How Much is Too Much?

One billion individual emails arrived in supporters’ inboxes over the course of the Obama campaign. Why didn’t the recipients flee his list in droves? Besides all the list-nurturing methods described above, Obama could also rely on the fact that his supporters understood WHY they were getting so many messages:

…If your list members perceive a specific situation or campaign to be urgent, you can bend the rules by sending far more fundraising appeals than your list members would normally tolerate.
For example, in the 60 days leading up to Election Day, the Obama campaign sent over 80 email messages to my email inbox. On October 30th, alone, I received a total of six messages from the campaign. That’s an average of more than one email a day. Yet I did not unsubscribe because I understood why they were messaging me so heavily.
“What Worked for Obama Can Work for YOUR Organization,” Andrea Wood, M+R Strategic Services, January 2009.

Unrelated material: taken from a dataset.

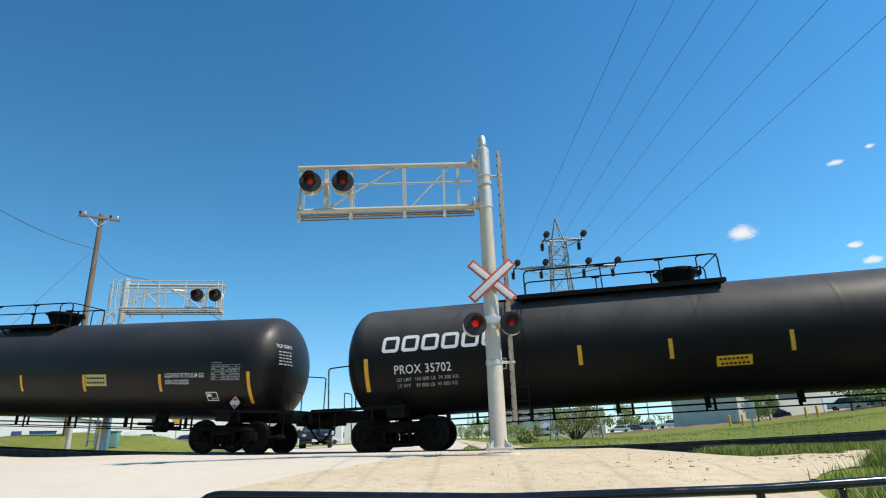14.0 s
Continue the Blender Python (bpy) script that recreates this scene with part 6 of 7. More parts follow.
for sx in (-1, 1):
    part("lamp_head", box(bmesh.new(), (sx * 0.75, 0, 11.0 - gz(x, y)), (0.9, 0.4, 0.16), chamfer=0.04), TOWER_STEEL, park_lamp)
SX, SY = -14.9, 23.3
lamp_post = thing("street_lamp", "street lamp with a long curved arm", "street lamp", pose(SX, SY, gz(SX, SY)))
bm = bmesh.new()
tube(bm, [(0, 0, 0), (0, 0, 4.9)], 0.10, 12, taper=0.7)
part("lamp_column", bm, GALV, lamp_post)
bm = bmesh.new()
tube(bm, bend([(0, 0, 4.7), (0.6, 0.35, 5.6), (1.75, 0.9, 6.55), (2.9, 1.4, 6.78)], 0.9, 8), 0.04, 8)
part("lamp_arm", bm, GALV, lamp_post)
bm = bmesh.new()
lathe(bm, [(-0.30, 0.02), (-0.25, 0.10), (0.05, 0.15), (0.28, 0.10), (0.32, 0.02)], "X", 16)
for v in bm.verts:
    v.co.z *= 0.6
hd_ = part("lamp_head", bm, SIGN_WHITE, lamp_post)
hd_.matrix_basis = pose(3.0, 1.45, 6.80, 0, 0, 26)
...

Again, testing is vital, and smart campaigns watch the rate at which supporters drop off very closely ­ unsubscribers are voting with their feet, or in this case with their fingers.

As for the end result of all of that supporter enthusiasm and all those emails, we already know the story: online fundraising allowed Barack Obama to opt out of the public campaign financing system and outspend John McCain by hundreds of millions of dollars in the general election. Online donations also helped pay for an internet-driven organizing machine that put millions of Obama supporters to work on their own streets in the days before the vote. Swamped by an ocean of money and an army of activists, Republicans were exiled from the White House and cast into the limbo of defeat. Nice job, email: not too shabby for a tool whose imminent death has been proclaimed more times than I can count.